-- begin --

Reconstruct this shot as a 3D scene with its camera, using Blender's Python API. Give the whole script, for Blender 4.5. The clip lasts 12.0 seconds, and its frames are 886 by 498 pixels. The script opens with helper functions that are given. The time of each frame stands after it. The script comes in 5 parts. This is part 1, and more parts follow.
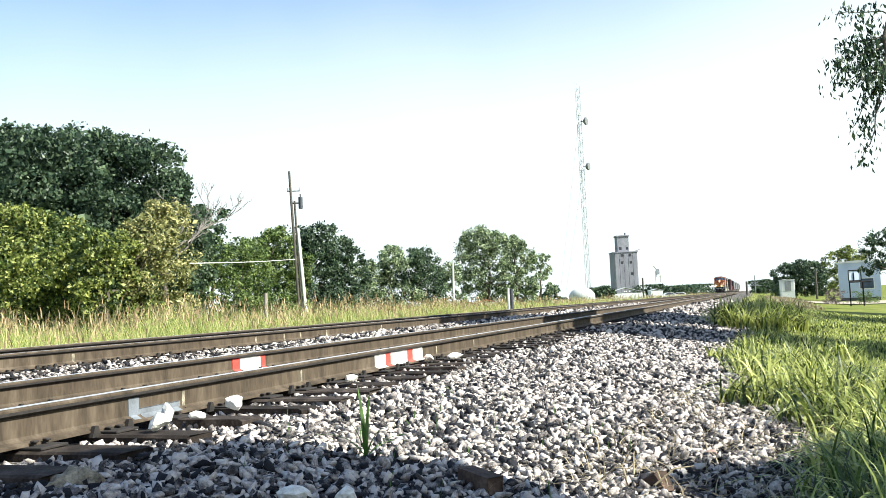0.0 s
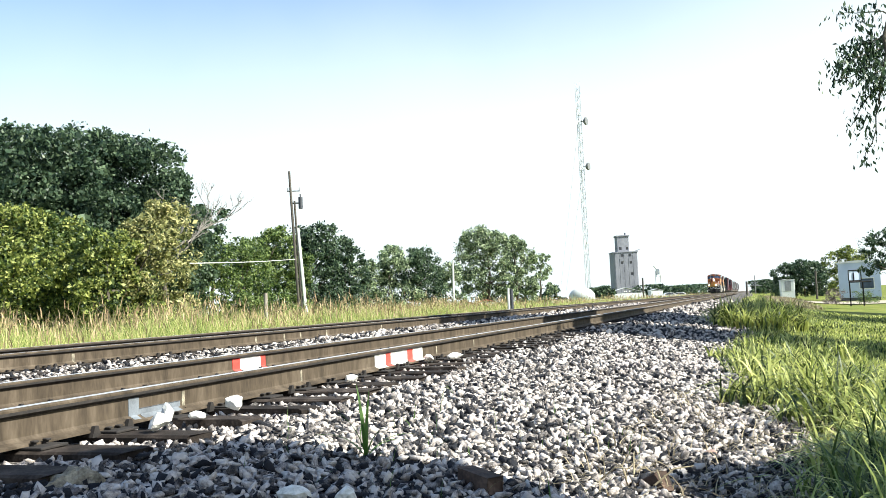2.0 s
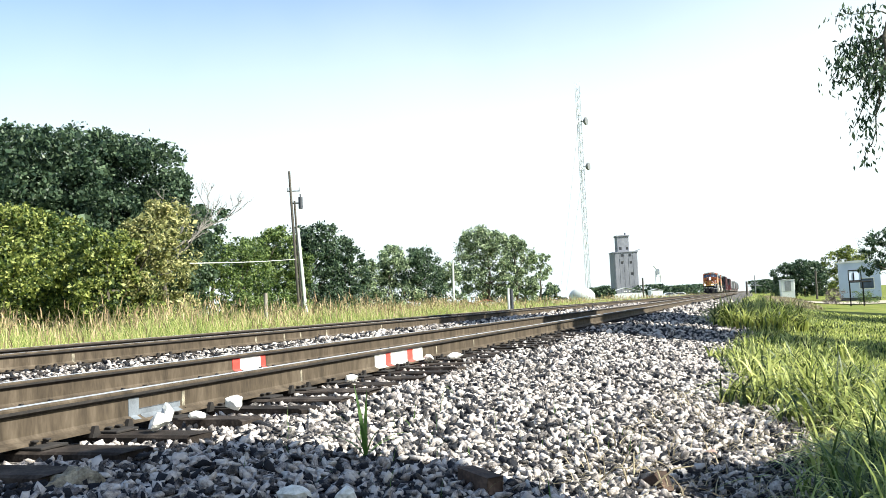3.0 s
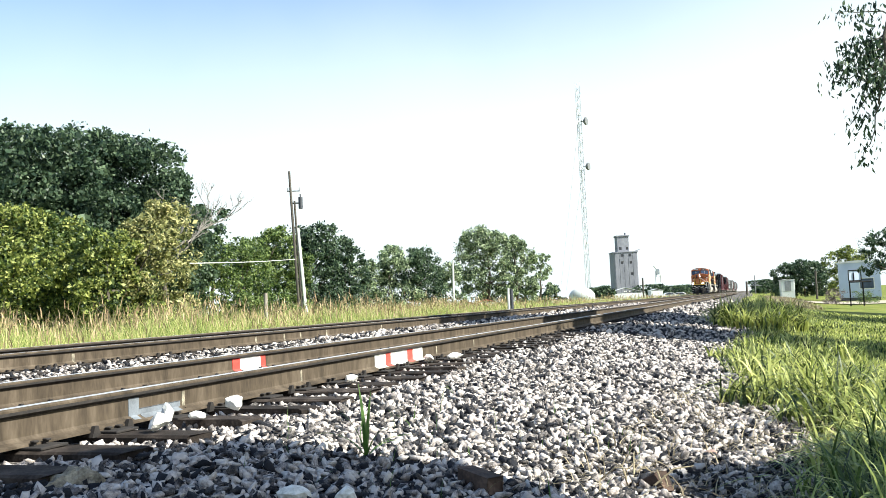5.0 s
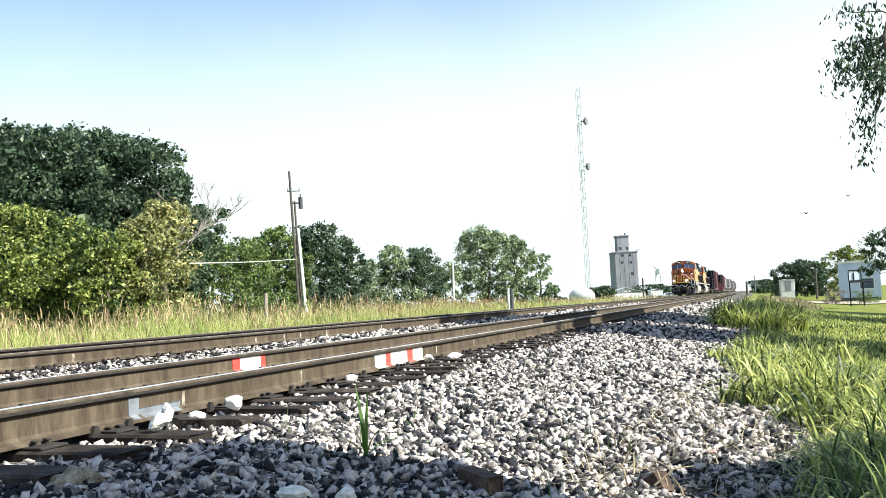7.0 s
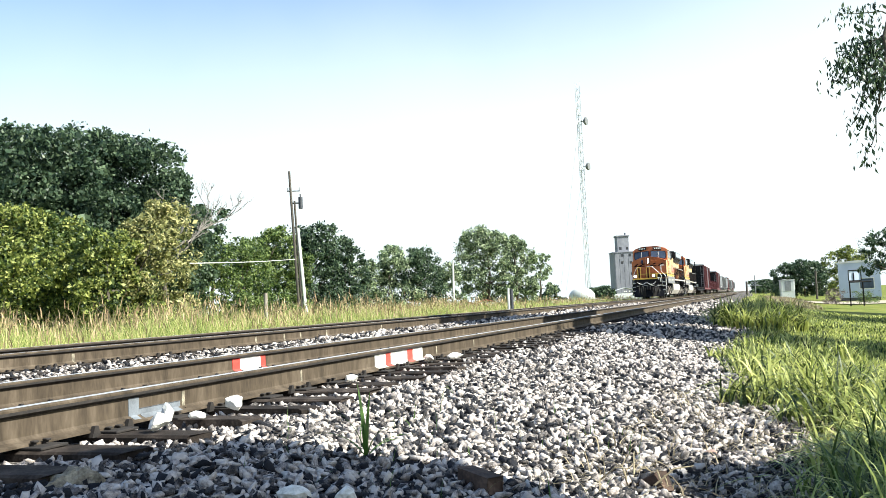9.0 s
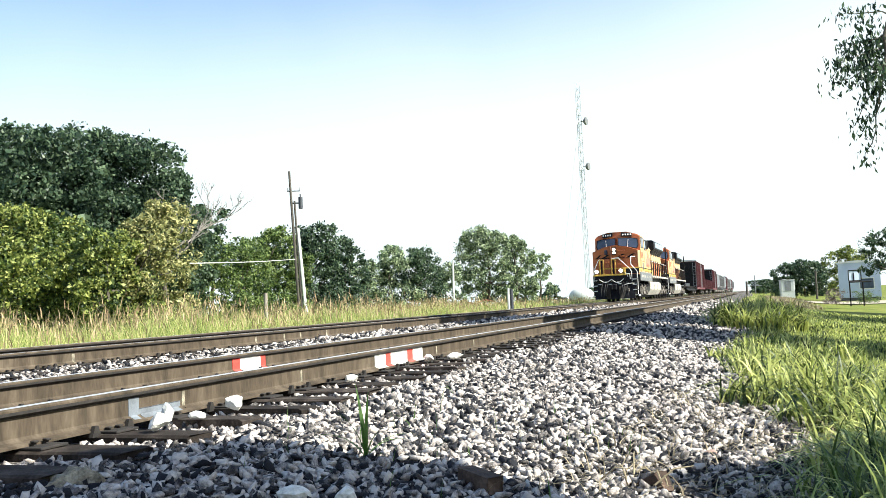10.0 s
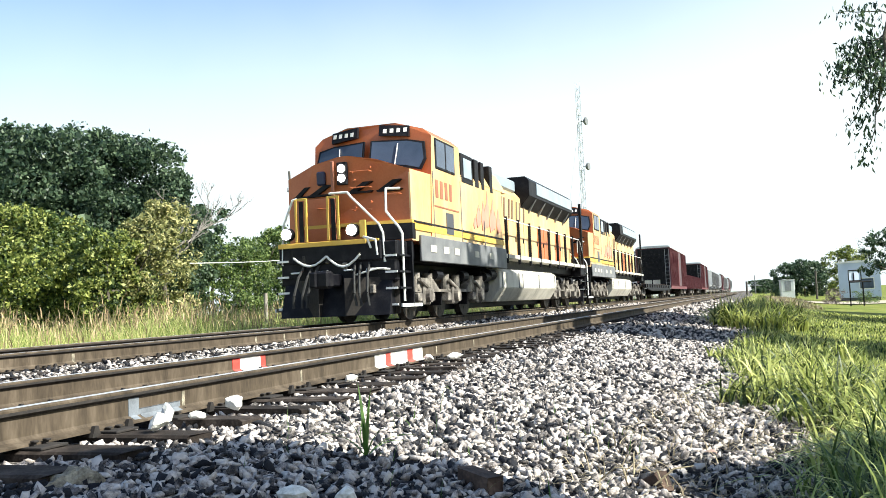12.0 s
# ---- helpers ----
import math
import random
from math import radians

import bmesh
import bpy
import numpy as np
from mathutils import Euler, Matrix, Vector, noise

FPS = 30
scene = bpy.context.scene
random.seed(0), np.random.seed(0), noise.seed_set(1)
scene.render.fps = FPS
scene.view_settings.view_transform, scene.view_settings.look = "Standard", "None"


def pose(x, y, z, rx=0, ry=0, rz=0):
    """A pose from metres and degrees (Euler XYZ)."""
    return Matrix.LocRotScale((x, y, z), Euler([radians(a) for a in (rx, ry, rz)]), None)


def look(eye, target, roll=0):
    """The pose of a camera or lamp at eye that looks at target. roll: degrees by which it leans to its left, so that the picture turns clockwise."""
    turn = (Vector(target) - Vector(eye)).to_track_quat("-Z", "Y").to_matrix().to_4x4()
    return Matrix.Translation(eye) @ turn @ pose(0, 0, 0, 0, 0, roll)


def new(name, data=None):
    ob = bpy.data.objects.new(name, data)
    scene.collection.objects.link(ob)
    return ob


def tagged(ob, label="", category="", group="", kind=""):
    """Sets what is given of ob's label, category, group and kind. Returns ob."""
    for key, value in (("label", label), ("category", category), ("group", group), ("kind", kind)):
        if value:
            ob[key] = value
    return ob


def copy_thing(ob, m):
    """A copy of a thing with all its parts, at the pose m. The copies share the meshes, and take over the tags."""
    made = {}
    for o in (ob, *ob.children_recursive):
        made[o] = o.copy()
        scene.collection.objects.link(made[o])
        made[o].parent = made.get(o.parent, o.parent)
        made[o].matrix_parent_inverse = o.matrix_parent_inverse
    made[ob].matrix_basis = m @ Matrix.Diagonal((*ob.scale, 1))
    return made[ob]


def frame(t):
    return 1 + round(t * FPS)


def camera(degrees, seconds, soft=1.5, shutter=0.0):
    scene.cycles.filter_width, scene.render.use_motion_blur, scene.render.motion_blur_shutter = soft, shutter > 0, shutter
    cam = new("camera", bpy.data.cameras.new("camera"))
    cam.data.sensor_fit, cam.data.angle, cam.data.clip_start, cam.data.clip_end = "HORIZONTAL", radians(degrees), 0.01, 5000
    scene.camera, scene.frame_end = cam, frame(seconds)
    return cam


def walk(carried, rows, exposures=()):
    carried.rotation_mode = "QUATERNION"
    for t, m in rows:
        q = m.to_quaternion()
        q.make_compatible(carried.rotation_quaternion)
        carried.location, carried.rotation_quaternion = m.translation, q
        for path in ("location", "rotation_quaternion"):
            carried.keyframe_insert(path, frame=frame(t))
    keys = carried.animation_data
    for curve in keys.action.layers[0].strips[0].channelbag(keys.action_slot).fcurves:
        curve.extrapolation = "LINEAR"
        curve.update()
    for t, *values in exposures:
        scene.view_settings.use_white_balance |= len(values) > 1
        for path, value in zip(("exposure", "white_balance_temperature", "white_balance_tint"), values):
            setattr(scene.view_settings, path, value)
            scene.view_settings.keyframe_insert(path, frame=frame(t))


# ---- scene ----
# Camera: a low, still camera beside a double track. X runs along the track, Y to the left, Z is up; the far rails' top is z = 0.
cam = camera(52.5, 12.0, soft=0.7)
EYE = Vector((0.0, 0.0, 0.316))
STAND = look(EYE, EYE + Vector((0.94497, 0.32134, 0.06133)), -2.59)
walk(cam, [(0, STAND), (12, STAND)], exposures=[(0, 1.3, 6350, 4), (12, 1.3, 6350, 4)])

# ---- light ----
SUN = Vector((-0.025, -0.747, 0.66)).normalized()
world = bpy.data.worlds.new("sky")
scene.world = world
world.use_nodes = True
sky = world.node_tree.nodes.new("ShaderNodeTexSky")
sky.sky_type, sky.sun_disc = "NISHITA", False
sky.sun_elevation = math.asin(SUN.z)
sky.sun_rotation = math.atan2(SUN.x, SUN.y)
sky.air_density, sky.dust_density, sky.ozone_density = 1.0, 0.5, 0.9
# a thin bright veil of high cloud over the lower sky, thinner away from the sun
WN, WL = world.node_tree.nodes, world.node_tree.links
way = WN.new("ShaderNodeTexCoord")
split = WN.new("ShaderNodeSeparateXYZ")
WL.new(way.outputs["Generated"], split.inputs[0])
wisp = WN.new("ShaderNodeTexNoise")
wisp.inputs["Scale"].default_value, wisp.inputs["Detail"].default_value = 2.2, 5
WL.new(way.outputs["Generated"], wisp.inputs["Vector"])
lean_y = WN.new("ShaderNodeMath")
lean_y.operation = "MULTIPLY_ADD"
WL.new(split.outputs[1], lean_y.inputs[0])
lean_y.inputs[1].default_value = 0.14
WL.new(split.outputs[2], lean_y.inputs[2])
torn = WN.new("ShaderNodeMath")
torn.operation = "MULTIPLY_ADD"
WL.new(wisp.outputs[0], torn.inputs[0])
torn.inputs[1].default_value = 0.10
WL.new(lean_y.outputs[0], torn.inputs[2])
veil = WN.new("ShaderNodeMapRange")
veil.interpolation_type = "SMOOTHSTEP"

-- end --

:: Aim ::
Return every line above that contains the word "location".

:: Finished exercise ::
        carried.location, carried.rotation_quaternion = m.translation, q
        for path in ("location", "rotation_quaternion"):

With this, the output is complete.